Ксения замолкла и с грустью посмотрела в пустую кружку, явно жалея, что взяла только одну бутылку. Лена с полминуты смотрела на подругу, потом осторожно погладила её по руке и сказала:
— Какой кошмар! Ужас просто, я не представляю, как так можно. А дальше что было?
— Но я-то нормальная! — неожиданно резко воскликнула Ксения, отдёргивая руку.— Мне парни нравятся, я к девушкам ничего не испытываю. Мы просто вместе занимались, это ну как танцы, что ли. Танцы же не подразумевают сексуальную связь. Это просто искусство.
— Я понимаю-понимаю,— неожиданно принялась Лена успокаивать подругу.— Я тебе верю, всё хорошо. Рассказывай.
— Ну, в общем, они написали на меня заявление. Никаких доказательств не было, только слова девочки, и всё. Меня не посадили, но вызвали на допрос. Это был такой долгий неприятный разговор, со мной говорили мужчина и женщина, следователи или кто-то ещё; не знаю. Всё спрашивали и спрашивали, говорили про избрание меры пресечения, про признание, про насильственные действия сексуального характера. Хотели вроде бы посадить в следственный изолятор, но потом всё-таки отпустили. Я плохо помню, это было таким шоком, что у меня случился сильный нервный срыв. Вернувшись домой, я пыталась покончить с собой, наглоталась таблеток, попала в больницу с отравлением, но меня спасли. Честно — точно не помню, что тогда произошло, всё как в тумане было. Мой отец ездил разговаривать с этой женщиной, но это не помогло, даже хуже стало, у отца чуть не случился сердечный приступ.

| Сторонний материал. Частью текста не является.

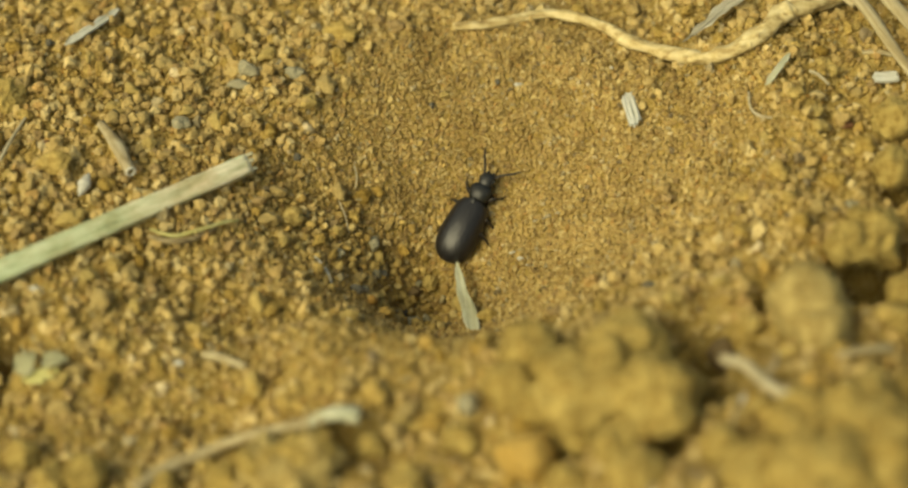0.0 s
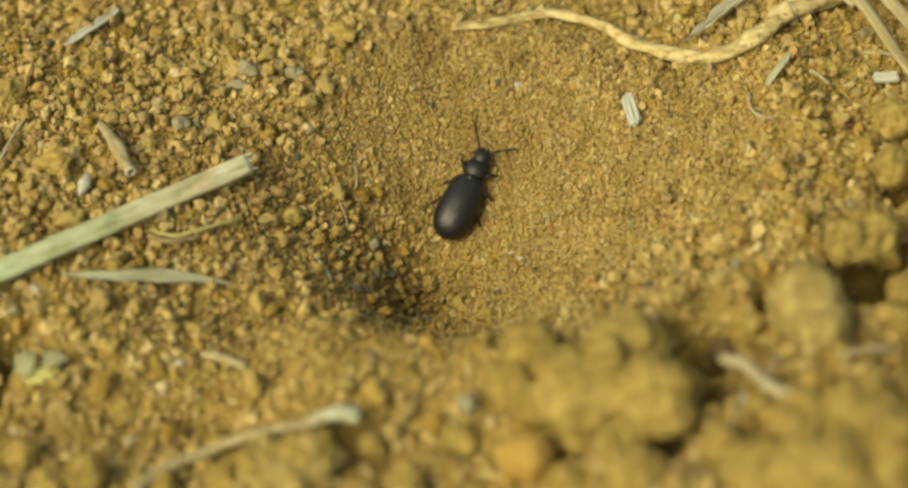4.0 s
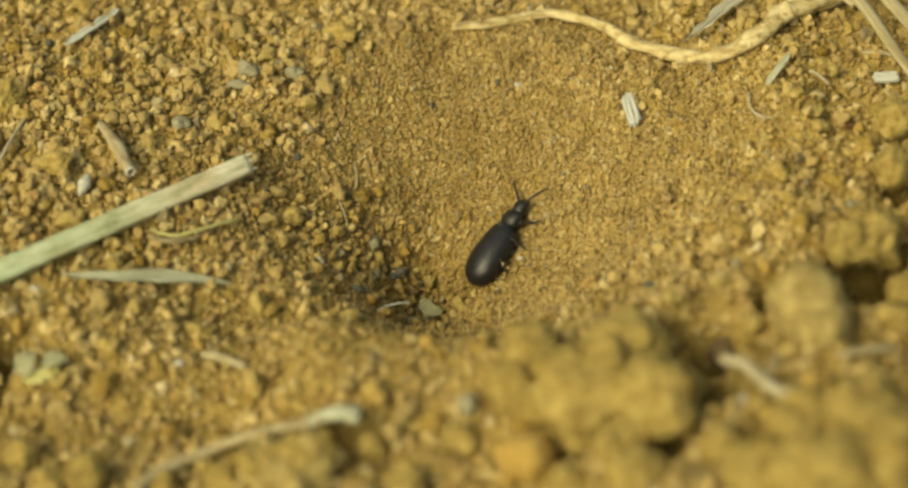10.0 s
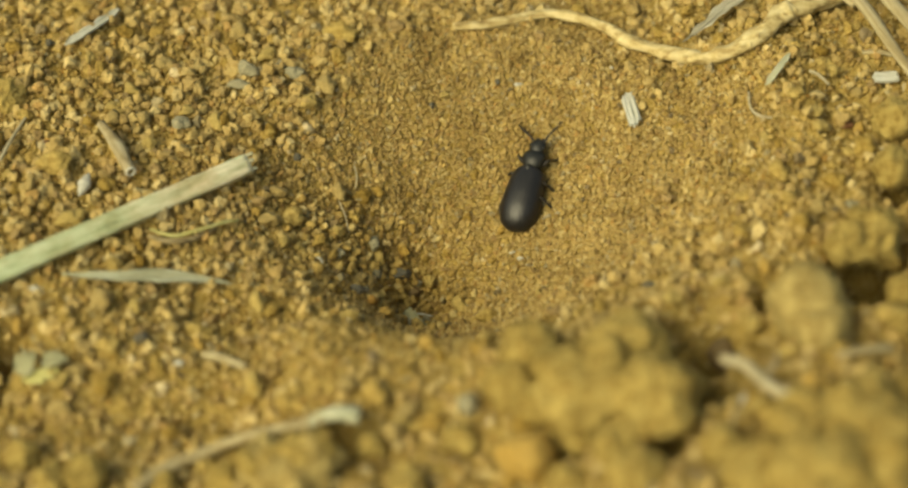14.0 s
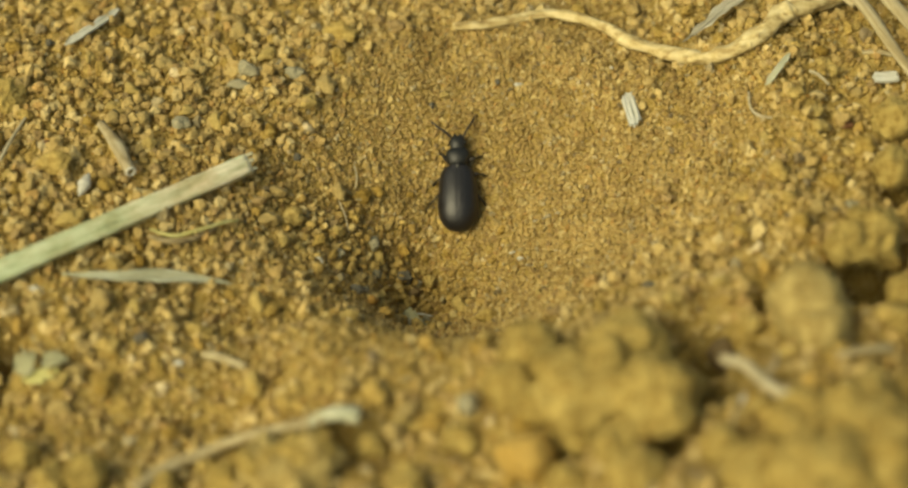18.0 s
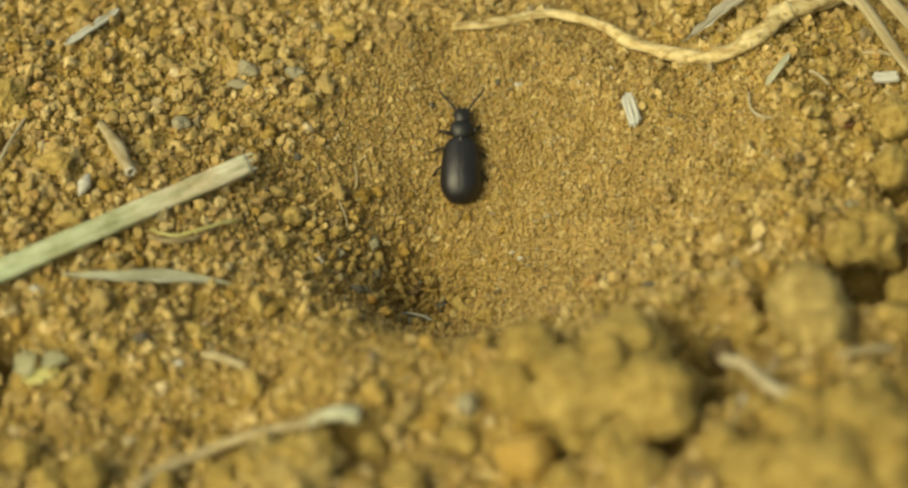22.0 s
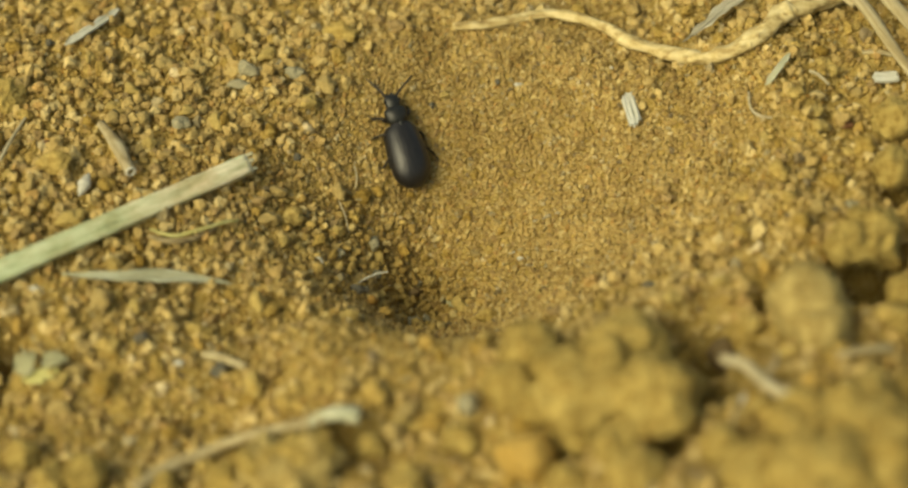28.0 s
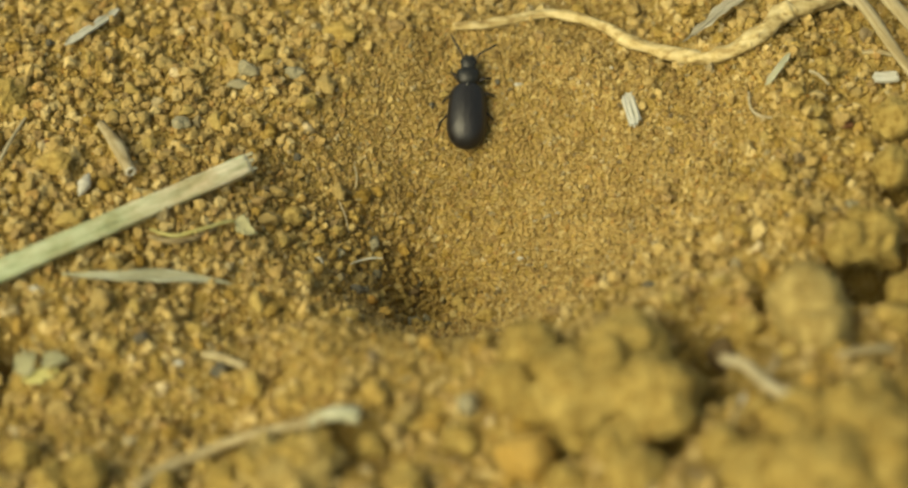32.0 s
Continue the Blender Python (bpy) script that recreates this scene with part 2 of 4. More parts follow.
# ---- the ground ----
def vnoise(x, y, seed):
    """Smooth value noise from 0 to 1 on a unit grid."""
    ix, iy = np.floor(x), np.floor(y)
    fx, fy = x - ix, y - iy
    fx, fy = fx * fx * (3 - 2 * fx), fy * fy * (3 - 2 * fy)

    def corner(a, b):
        v = np.sin(a * 127.1 + b * 311.7 + seed * 74.7) * 43758.5453
        return v - np.floor(v)

    low = corner(ix, iy) * (1 - fx) + corner(ix + 1, iy) * fx
    high = corner(ix, iy + 1) * (1 - fx) + corner(ix + 1, iy + 1) * fx
    return low * (1 - fy) + high * fy


PIT_DEPTH, PIT_SLOPE = 13.0, 0.72
CAVES = [(-2.6, 1.2, 3.2, 2.7), (0.1, 2.2, 2.2, 1.5)]
HOLLOWS = [(11.4, -24.0, 5.5, -2.0), (28.5, -31.3, 8, -2.2), (-31.6, -13.6, 1.0, 5), (-32.6, -15.0, 1.2, 5), (-32.6, -17.4, 1.0, 4), (32.0, -11.0, 1.6, 9), (33.9, -11.2, 1.3, 8), (32.3, -14.9, 1.8, 9), (34.2, -15.6, 1.6, 8),
           (36.9, -1.7, 1.6, 8), (35.8, -9.6, 1.6, 8), (20.0, -24.3, 1.8, 7), (9.8, -28.6, 1.5, 6), (16.3, -29.5, 1.5, 6), (20.3, -19.6, 2.0, 7.5), (18.9, -17.0, 2.2, 5), (24.7, -15.3, 1.2, 6), (-6.1, -25.3, 1.5, 6), (24.1, -20.1, 1.3, 6)]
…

А эта ревнивица, видя, что следствие медленно движется, стала пытаться раздуть публичный скандал. Подруги девочки стали распространять про меня в Интернете грязные сплетни. Кто-то даже распечатал и повесил в нашем подъезде и на детской площадке объявления с моими фото, да с подписями: «Берегите девочек, в вашем доме педофилка!». Я ещё в больнице лежала, когда прочла это всё в сети. Пыталась из окна выброситься, но меня успели остановить…
Ксения снова замолчала, тяжело переживая нахлынувшие воспоминания. В уголках её глаз выступили слёзы, она явно с трудом сдерживалась, чтобы не заплакать. Лена смотрела на неё с большим сочувствием, теперь не пытаясь прикасаться и молча ожидая, пока подруга сможет продолжить.
— В общем, мама уехала со мной в санаторий, на юг,— там было что-то типа психоневрологического диспансера, но не прямо психушка, ты не подумай, а как бы психологический реабилитационный центр или как-то так. Мне там хорошо помогли, я успокоилась за месяц. В это время друг отца, директор лицея, смог замять дело. Не знаю, сколько денег на это ушло, но уголовное дело не завели, а маму девочки уговорили замолчать при условии, что я больше в Москву не вернусь. Меня хотели отправить за границу — продолжить учёбу во Франции, чтобы я потом там и жить осталась. Но я не согласилась. Чувствовала себя виноватой за то, что из-за моих увлечений столько проблем. У отца, правда, сильно здоровье пошатнулось, и денег они много потратили и…
Ну, в общем, я решила уехать подальше и пожить пока сама. Дописать научную работу, привыкнуть к самостоятельной жизни. Как урок самой себе, своеобразная епитимья,— так сказать, наказание. А то жила всю жизнь, как роза в оранжерее, ну и поплатилась вот.
— Да уж!..— протянула Лена, явно позабывшая в эту минуту о собственных бедах.— Бывают же такие суки! Жизнь тебе перекурочила, и глазом не моргнула, блин!
— Ничего, я уже успокоилась,— улыбнулась Ксения.— Я на неё даже зла не держу. Это всё от любви, любовь с людьми иногда страшные вещи делает, ну вот и с ней тоже.